On the night of Thursday, April 6th, a central Syrian airfield was attacked by the United States military in a move labeled as a ‘retaliatory strike’ in response to the use of chemical weapons by the Syrian government in the early parts of the week.
The response from members of Congress have been mixed since the attack, with some questioning whether the attacks were legal or constitutional and others praising Trump and his administration for a fast response to the Syrian government using chemical weapons on their own people. Marco Rubio was one Senator who lauded Trump for the strike, stating that it was a tactical action that furthered the objective of the government of the United States.
When Rubio talked with CNN, he said that the decision was important, and that it would reduce the ability of the Syrian government to continue deploying air-based chemical attacks on its own citizens. He also stated that he hoped it was part of a larger comprehensive plan to deal with the Assad regime in Syria.

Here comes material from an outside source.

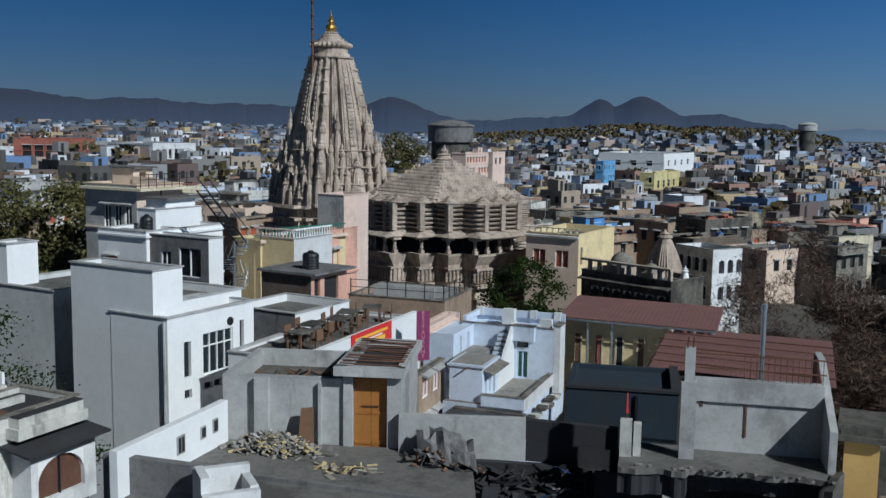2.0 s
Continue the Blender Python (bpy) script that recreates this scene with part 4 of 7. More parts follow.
house("pink_front_house", "salmon pink house with small balustrades", 2.29, 65.96, 19.11, 52.0, 3.40, 1.09, z0=6, wall="pink", par=0.3, R=[(0.4,2.6,0.7,1.3,"shut")])
grey_house = house("grey_house", "grey brown house with a salmon front and flat eave", 0.93, 52.99, 18.03, 52.0, 3.31, 3.40, z0=6, wall="pink", par=0.1, wall2="brownwall", R=[(0.3,1.3,0.5,1.1,"dark"),(1.2,1.5,1.3,1.3,"dark")], dress=False)
brick_house = house("brick_house", "brick house with peeling whitewash and a bare flat roof", 28.97, 24.59, 13.45, -14.0, 5.44, 3.24, z0=-2, wall="brick", wall2="oldwhite", roof="paleslab", par=0.3, coping=False, dress=False)
house("cyan_house", "bright sky blue painted house on the slope", 91.30, 285.77, 17.06, 52.0, 10.00, 2.55, z0=0, wall="sky", par=0.6)
annexe = house("cream_annexe", "cream house with red shutters beside the temple", 23.80, 80.56, 17.25, 52.0, 8.76, 4.86, z0=8, wall="butter", wall2="ivory", par=0.6, L=[(0.9,2.9,1.2,1.5,"shut"),(3.0,2.9,1.2,1.5,"shut")], R=[(0.5,2.6,0.5,1.5,"archwin")], dress=False)
arched = house("arched_house", "grey white house with rows of arched windows", 38.60, 86.80, 15.16, 20.0, 3.39, 5.14, z0=4, wall="white", wall2="oldwhite", par=0.4, L=rows_of(5.5,4,[2.2,4.8],0.75,1.35,"arch"), R=rows_of(4.5,3,[2.3,4.8],0.7,1.3,"arch"), dress=False)
gallery = house("stone_gallery_house", "old carved stone gallery below the temple", 25.95, 65.01, 15.64, 34.0, 4.00, 8.00, z0=6, wall="old", par=0.3, L=rows_of(7.5,7,[2.4],0.7,1.3,"arch",0.3), dress=False)
sky_house = house("sky_house", "pale blue terrace house with a long parapet", 71.98, 1.48, 5.88, -14.0, 8.50, 3.22, z0=-4, wall="oldwhite", wall2="bluewhite", par=0.45)
house("sky_room", "pale blue roof room in the sun", 74.84, 4.92, 7.70, -14.0, 4.05, 1.21, z0=-2, wall="clean", wall2="blue", par=0.2, R=[(1.2,2.2,0.6,1.6,"dark")], dress=False)
house("sky_room", "bright blue roof room with a door", 76.00, 0.13, 7.23, -14.0, 2.20, 2.83, z0=-2, wall="bluewhite", wall2="sky", par=0.2, L=[(1.6,2.4,0.6,1.7,"dark")], dress=False)
house("sky_upper_house", "pale blue upper house with a long sunlit wall", 82.00, -0.12, 7.06, -14.0, 9.00, 2.15, z0=-2, wall="bluewhite", wall2="sky", par=0.6, R=[(5.8,2.6,1.2,1.6,"shut"),(2.2,1.6,0.5,0.4,"dark")])
house("white_stub_house", "white house end wall catching the sun", 79.65, 7.48, 8.31, -14.0, 3.00, 0.84, z0=-2, wall="clean", par=0.3)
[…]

Two of the Senate’s most vocal members, Lindsey Graham of South Carolina and John McCain of Arizona, also praised Trump for the military action against the Assad forces. They stated their praise was in part due to the fact that the Obama administration had refused such strategic attacks during their time in office. In a joint statement, the two Senators applauded Trump’s decision to act in what they called a ‘pivotal moment’ in Syria. They went on to say that it was most likely only a first step, and that strategic process must be gleaned from the lessons of history.
Paul Ryan also weighed in on the decision, calling it just and appropriate. He then compared the decision to one made by the Obama administration in 2013 when a similar chemical weapons attack occurred in Syria under the direction of Assad. He said that the strikes meant that the Syrian government can no longer assume that the United States will not respond to their civil rights atrocities, and that the task of resolving the Syrian crisis of one that will take accountability and action.
There were even some Democrats who praised Trump and his administration for their show of power, such as Bill Nelson, a Senator from Florida. However, the qualification of the strike is still under debate for some, including Republican Senator Rand Paul. He raised questions about whether the strike was legal, and others joined him in his curiosity, including Justin Amash, a Republican representative from Michigan.
Some members of Congress, including Democratic Representative Ted Lieu of California, raised the issue of the constitutionality of the strike. Tim Kaine, a Senator from Virginia, echoed the sentiment in a tweet he sent out describing the attack as unconstitutional since President Trump did not seek approval from Congress.
Dick Durbin, one of the leaders of the Senate Democrats, urged Congress to involve themselves in the issue as it moves forward. He indicated that the initial strike was only a response to the use of nerve gas by the Syrian government, but that Congress must approve any further action. He also stated that escalation beyond airstrikes and missiles will require the input of the American people.
Many of the leaders in the Democrat party followed the same tune, calling the initial airstrikes a potentially necessary step, but one that should not trigger a series of similar attacks without approval from Congress. Chuck Schumer, the Senate Minority Leader, said that it is imperative that the United States take action to let Assad know his atrocities will not go unnoticed, but that Trump and his administration need to formulate a strategy that should be approved by Congress before it is put into action.